Intel's AVX reference site , an excellent categorized interactive reference.
x86 Intrinsics Cheat Sheet , a rather bewildering poster-sized summary diagram of all possible SIMD calls.

The C/C++ AVX intrinsic functions are in the header "immintrin.h".

AVX uses dedicated 256-bit registers, with these C/C++ types:

__m256 for floats
__m256d for doubles
__m256i for ints (int support was actually added in "AVX2")

The 256 bit (32 byte) registers have enough space to store:

8 single-precision floats (_ps, Packed Single-precision)
4 double-precision floats (_pd, Packed Double-precision)
32 8-bit integers ( _epi8 signed char, or _epu8 unsigned char)
16 16-bit integers (_epi16 signed short, or _epu16 unsigned short)
8 32-bit integers (_epi32, Packed signed Integer, or _epu32, Packed Unsigned integer)
4 64-bit integers (_epi64 signed long)

For example, here's how you operate on 8 floats at a time, using dedicated AVX _mm256 intrinsic functions. Note how we're using _ps instructions both for load and add.

#include "immintrin.h"

void foo(void)
{
	float f[8]={1.0,2.0,1.2,2.1, 5.2,5.3,10.1,11.0};
	
	__m256 v=_mm256_load_ps(&f[0]);
	v=_mm256_add_ps(v,v);
	_mm256_store_ps(&f[0],v);
	
	farray_print(f,8);
}

(Try this in NetRun now!)

And here's how you operate on 8 ints at a time. For ints, the arithmetic uses _epi32, and the load and store use the weird _si256 type, which just means one giant 256-bit block of integer data.

#include "immintrin.h"

void foo(void)
{
	int f[8]={1,2,0,3, 5,5,10,11};
	
	__m256i v=_mm256_load_si256((const __m256i *)&f[0]);
	v=_mm256_add_epi32(v,v);
	_mm256_store_si256((__m256i *)&f[0],v);
	
	iarray_print(f,8);
}

(Try this in NetRun now!)

Using AVX to Speed Up Array Code

Usually it's as easy as just operating on 8 iterations of the loop at a time! But there are often minor complications, like scalar values that need to be broadcast to fill all 8 slots:

#include "immintrin.h"

const int n=1024;
float a[n], b[n];
float c=3.0;

long foo(void) {
	bool use_AVX=true;
	if (use_AVX) 
	{ // fancy AVX loop:
		__m256 C=_mm256_broadcast_ss(&c); // splat c across all SIMD lanes
		for (int i=0;i<n;i+=8) {
			// b[i]=a[i]*c;
			__m256 A=_mm256_load_ps(&a[i]);
			__m256 B=_mm256_mul_ps(A,C);
			_mm256_store_ps(&b[i],B);
		}
	}
	else
	{ // simple float loop: 
		for (int i=0;i<n;i++) {
			b[i]=a[i]*c;
		}
	} 
	
	return b[0];
}

(Try this in NetRun now!)

On my Skylake machine, using AVX takes only 44ns to compute 1000 floats; the simple float loop takes 294ns (a 6.68x speedup!).

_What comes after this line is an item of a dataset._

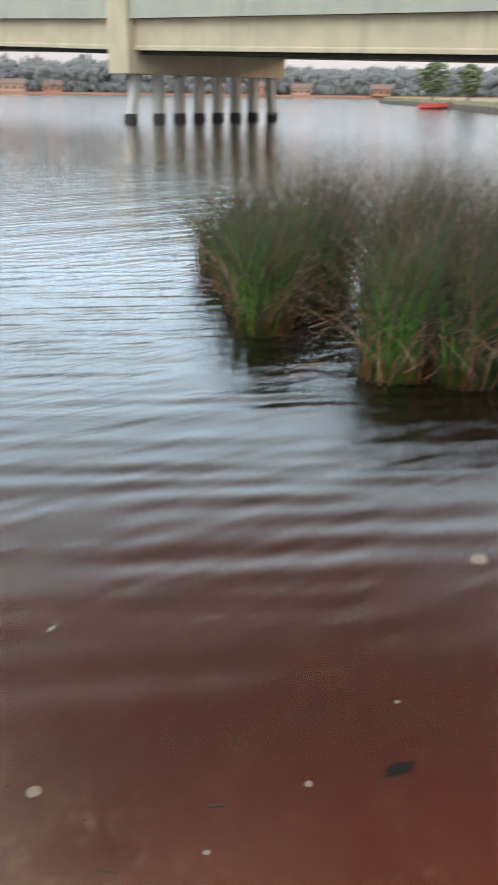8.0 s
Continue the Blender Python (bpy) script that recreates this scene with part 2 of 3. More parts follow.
def film_material(name, cover, hole, cut, scale=55.0, ragged=True, lace=2.6):
    """A mottled film: one colour broken by ragged blotches of another, thinning out at the rim."""
    k = Mat(name)
    f = k.noise(scale, 5, 0.6)
    fine = k.noise(scale * 5, 3)
    c = k.mix(k.step(f, cut - 0.05, cut + 0.05), cover, hole)
    c = k.mix(k.step(fine, 0.5, 0.75, 0.0, 0.3), c, (0.09, 0.085, 0.066))
    if ragged:
        holes = k.math('ADD', k.math('MULTIPLY', k.math('SUBTRACT', k.noise(48.0, 3, 0.55), 0.5), lace), k.math('MULTIPLY', k.math('SUBTRACT', k.noise(170.0, 4, 0.65), 0.5), 1.5))
        k.put(k.bsdf, "Alpha", k.step(k.math('ADD', k.attr("rim"), holes), 0.0, 0.8, 0.0, 0.86))
    return k.done(c, 0.5, k.bump(fine, 0.25, 0.002), 0.15)


SAND_A, SAND_B, SAND_C, SAND_D = (0.086, 0.057, 0.029), (0.076, 0.051, 0.027), (0.102, 0.070, 0.039), (0.061, 0.043, 0.027)
SAND_OCHRE, SAND_ROSE = (0.155, 0.094, 0.038), (0.104, 0.056, 0.031)
RUST_A, RUST_B, RUST_RED, RUST_PALE = (0.128, 0.055, 0.026), (0.140, 0.072, 0.040), (0.108, 0.035, 0.019), (0.175, 0.116, 0.080)
RUST_TAN, RUST_DARK, RUST_DEEP = (0.118, 0.066, 0.037), (0.064, 0.023, 0.011), (0.072, 0.0172, 0.0068)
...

Where things get really tricky is when each float wants to do its own separate operations, like per-float branching. AVX handles branches exactly like SSE .

Alignment in AVX

AVX instructions expect input operands to be aligned on a 32-byte boundary. On most 32-bit systems, malloc and new only return pointers aligned to an 8-byte boundary, which caused problems for SSE, which expected 16-byte alignment. So on most 64-bit systems, malloc and new always return data aligned to a 16-byte boundary--half the time you'll also be lucky and your inputs will also be aligned on a 32-byte boundary, but half the time you won't and your AVX code will crash.

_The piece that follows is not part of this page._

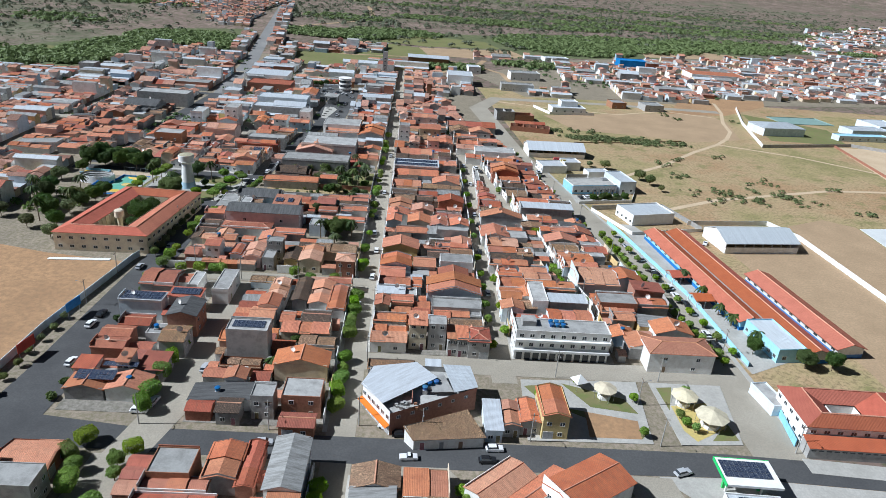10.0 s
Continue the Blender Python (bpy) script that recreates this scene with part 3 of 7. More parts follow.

If you're doing allocations yourself, C style, the function "_mm_malloc(size_in_bytes,32)" will return you a 32-byte aligned pointer, and it's available in the same Intel headers as the other _mm_ intrinsics.

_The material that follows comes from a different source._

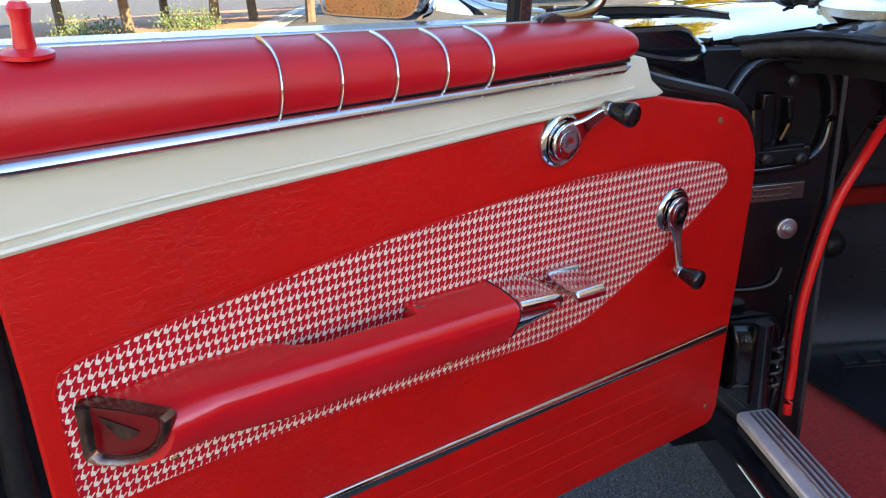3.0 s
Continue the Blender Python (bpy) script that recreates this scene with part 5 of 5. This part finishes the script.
part("quarter_red_panel", box((0.085, -1.9, 0.55), (0.105, -1.02, 1.020)), RED_SMOOTH, body_, "red vinyl rear side panel", bevel=0.006)
part("quarter_lock", lathe([(0.012, 0), (0.012, 0.004), (0.006, 0.007), (0.0055, 0.022), (0.007, 0.036), (0.005, 0.040), (0, 0.040)], Matrix.Translation((0.068, -1.066, 1.016)), 16), RED_SMOOTH, body_, "red lock button")

# ---- door mirror ----
mir = thing("door_mirror", DOOR, "chrome door mirror on a swept chrome arm", "mirror")
c = Vector((-0.523, 0.174, 0.487))
ux = Vector((0.066, -0.107, 0.004))
nm = Vector((-0.948, -0.260, 0.184)).normalized()
ux = (ux - nm * ux.dot(nm)).normalized()
uz = nm.cross(ux)
uz = uz if uz.z > 0 else -uz
def mir_ring(s, out):
    pts = []
    for i in range(32):
        a = i * math.tau / 32
        ca, sa = math.cos(a), math.sin(a)
        q = lambda v: math.copysign(abs(v) ** 0.28, v)
        pts.append(c + ux * (0.070 * s * q(ca)) + uz * (0.052 * s * q(sa) * (1 - 0.06 * ca)) + nm * out)
    return pts
part("housing", loft([mir_ring(0.55, -0.040), mir_ring(0.85, -0.030), mir_ring(1.0, -0.012), mir_ring(1.02, 0.0), mir_ring(1.0, 0.004), mir_ring(0.972, 0.004), mir_ring(0.968, -0.002)]), CHROME, mir, "chrome mirror housing")
part("mirror_glass", loft([mir_ring(0.972, 0.0), mir_ring(0.968, 0.002), mir_ring(0.1, 0.002)]), MIRROR, mir, "dusty mirror glass", smooth=False)
rng = random.Random(5)
bm = bmesh.new()
for k in range(150):
    u, v = rng.uniform(-0.92, 0.92), -0.955 + 0.30 * rng.random() ** 2.2
    p, r = c + ux * (0.070 * u) + uz * (0.052 * v) + nm * 0.0024, rng.uniform(0.0003, 0.0010)
    bm.faces.new([bm.verts.new(p + (ux * math.cos(w) + uz * math.sin(w)) * r * rng.uniform(0.5, 1.2)) for w in (0.2, 1.3, 2.2, 3.3, 4.4, 5.4)])
part("rust_specks", bm, TAN_METAL, mir, "rusty specks in the mirror's silvering", smooth=False)
arm_ = []
for x, y, w, lo_, hi_ in ((-0.496, 0.156, 0.006, 0.452, 0.492), (-0.486, 0.144, 0.008, 0.450, 0.485), (-0.470, 0.131, 0.010, 0.447, 0.473), (-0.448, 0.120, 0.012, 0.4455, 0.464), (-0.415, 0.113, 0.012, 0.445, 0.457), (-0.375, 0.110, 0.010, 0.445, 0.452), (-0.335, 0.109, 0.006, 0.445, 0.448)):
    h_ = hi_ - lo_
    arm_.append([(x, y - w, lo_), (x, y - w * 0.9, lo_ + h_ * 0.35), (x, y - w * 0.45, lo_ + h_ * 0.8), (x, y, hi_), (x, y + w * 0.45, lo_ + h_ * 0.8), (x, y + w, lo_)])
part("mirror_arm", loft(arm_), CHROME, mir, "swept chrome arm")
part("arm_foot", tube(smooth_path([(-0.492, 0.150, 0.478), (-0.480, 0.136, 0.462), (-0.486, 0.122, 0.450), (-0.505, 0.112, 0.446)], 4), 0.0045, 8), CHROME, mir)

# ---- surroundings ----
STUCCO = surface("tan_stucco", (0.56, 0.40, 0.22), (0.48, 0.33, 0.17), 0.9, bump=0.6, bump_scale=40, scale=0.6)
# The east wall is never in view; it is added to block the sun.
for name, lo, hi, text in (("wall_east", (7.0, -8.9, -0.1), (7.4, 5.0, 8.5), "tall unseen tan wall added to shade the lot"),
                           ("wall_west", (-13.4, -3.0, -0.1), (-13.0, 10.0, 3.0), "sunlit tan stucco wall beyond the gravel"),
                           # South wall: out of view, added to throw warm light onto the door.
                           ("wall_south", (-6.4, -34.0, -0.1), (-6.0, -8.5, 6.5), "unseen sunlit tan wall added to bounce light on the door")):
    ob = part(name, box(lo, hi), STUCCO, smooth=False)
    tagged(ob, text, "wall", kind="structure")
ROOF = surface("brown_roof", (0.10, 0.052, 0.026), (0.06, 0.034, 0.018), 0.85, bump=0.6, bump_scale=20, scale=1.5)
ob = part("roof_west", loft([[(-12.6, y, 3.02), (-12.6, y, 3.25), (-17.0, y, 6.8), (-17.0, y, 3.02)] for y in (-3.4, 10.4)]), ROOF, smooth=False)
tagged(ob, "brown sloping roof over the tan stucco wall", "roof", kind="structure")
LEAF = surface("leaf", (0.42, 0.34, 0.025), (0.20, 0.20, 0.018), 0.55, scale=1.2)
nt = LEAF.node_tree
tl, mx = nt.nodes.new("ShaderNodeBsdfTranslucent"), nt.nodes.new("ShaderNodeMixShader")
tl.inputs[0].default_value = (0.50, 0.40, 0.03, 1)
mx.inputs[0].default_value = 0.45
for a, b in ((nt.nodes["Principled BSDF"].outputs[0], mx.inputs[1]), (tl.outputs[0], mx.inputs[2]), (mx.outputs[0], nt.nodes["Material Output"].inputs[0])):
    nt.links.new(a, b)
BARK = surface("bark", (0.12, 0.085, 0.055), (0.06, 0.045, 0.03), 0.9, bump=0.8, bump_scale=30)


def leaf_cloud(bm, rng, centre, radii, count, size):
    """Many small tilted leaves through an uneven crown."""
    for _ in range(count):
        v = Vector((rng.gauss(0, 1), rng.gauss(0, 1), rng.gauss(0, 1))).normalized() * rng.uniform(0.45, 1.0)
        p = Vector(centre) + Vector((v.x * radii[0], v.y * radii[1], v.z * radii[2])) + Vector((rng.gauss(0, 0.12), rng.gauss(0, 0.12), rng.gauss(0, 0.12)))
        a = Vector((rng.gauss(0, 1), rng.gauss(0, 1), rng.gauss(0, 1))).normalized() * size * rng.uniform(0.6, 1.3)
        b = a.orthogonal().normalized() * size * 0.45
        q = [bm.verts.new(p + s) for s in (-a, b, a, -b)]
        bm.faces.new(q)


def tree(seed, x, y, height):
    rng = random.Random(seed)
    t = thing("tree", Matrix.Translation((x, y, 0)), "leafy yellow-green tree in low sunlight", "tree", "trees round the lot")
    trunk = [(0, 0, -0.1), (rng.uniform(-0.1, 0.1), rng.uniform(-0.1, 0.1), height * 0.25), (rng.uniform(-0.3, 0.3), rng.uniform(-0.3, 0.3), height * 0.5), (rng.uniform(-0.4, 0.4), rng.uniform(-0.4, 0.4), height * 0.8)]
    bm = tube(smooth_path(trunk, 4), [0.17 * (1 - 0.065 * i) for i in range(13)], 8)
    tops = []
    for k in range(8):
        a = k * 2.4 + rng.uniform(-0.4, 0.4)
        z0 = height * rng.uniform(0.06, 0.48)
        r = height * rng.uniform(0.18, 0.34)
        e = Vector((math.cos(a) * r, math.sin(a) * r, z0 + height * rng.uniform(0.12, 0.30)))
        tube([(0, 0, z0), Vector((0, 0, z0)).lerp(e, 0.5) + Vector((0, 0, 0.2)), e], [0.07, 0.045, 0.02], 6, bm=bm)
        tops.append(e)
    part("trunk", bm, BARK, t)
    bm = bmesh.new()
    for e in tops:
        leaf_cloud(bm, rng, e, (height * 0.16, height * 0.16, height * 0.10), 800, 0.15)
    leaf_cloud(bm, rng, (0, 0, height * 0.82), (height * 0.24, height * 0.24, height * 0.16), 1900, 0.15)
    part("crown", bm, LEAF, t, smooth=False)


FAR = [(31 + 3 * math.sin(k * 2.3), radians(12 + 6.5 * k), 6.4 + 1.3 * math.sin(k * 1.7)) for k in range(9)]
for s, (x, y, hgt) in enumerate([(r * math.sin(a), r * math.cos(a), h) for r, a, h in FAR] + [(17.0, 4.0, 7.5), (16.0, -8.0, 7.0), (-9.5, 8.6, 8.2), (-8.2, 14.5, 8.8)] + [(r * math.sin(radians(a)), r * math.cos(radians(a)), h) for r, a, h in ((27, -19, 7.8), (29, -12, 7.4), (26, -6, 8.0), (28, 0, 7.2), (27, 6, 7.6), (23, -15, 6.2), (24, -9, 6.6), (23, -2, 6.0))]):
    tree(s + 3, x, y, hgt)


def shrub(seed, x, y, r):
    rng = random.Random(seed)
    t = thing("shrub", LOT @ Matrix.Translation((x, y, 0.03)), "small clipped green shrub in tan gravel", "shrub", "shrubs in the gravel bed")
    bm = bmesh.new()
    leaf_cloud(bm, rng, (0, 0, r * 0.75), (r, r, r * 0.75), 900, 0.035)
    part("foliage", bm, surface("shrub_leaf", (0.055, 0.085, 0.02), (0.03, 0.05, 0.012), 0.6), t, smooth=False)
    part("stem", tube([(0, 0, -0.03), (0, 0, r)], 0.03, 6), BARK, t)


for s, (x, y) in enumerate(((-5.75, 12.5), (-6.9, 13.9), (-5.2, 16.6), (-8.2, 12.4), (-6.4, 18.5))):
    shrub(s, x, y, 0.42)

post = thing("wooden_post", Matrix.Translation((-4.57, -0.08, 0)), "dark wooden post standing in the gravel", "post")
part("shaft", box((-0.04, -0.04, -0.1), (0.04, 0.04, 2.6)), BARK, post, smooth=False, bevel=0.006)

For std::vector, you should use an aligning allocator like my osl/alignocator.h as an additional template argument:

   std::vector<float, alignocator<float,32> > myVec;

If you don't do this, your first AVX load has a 50% chance of crashing.

Of course, you still need to advance by 32 bytes / 8 floats from the start of the vector.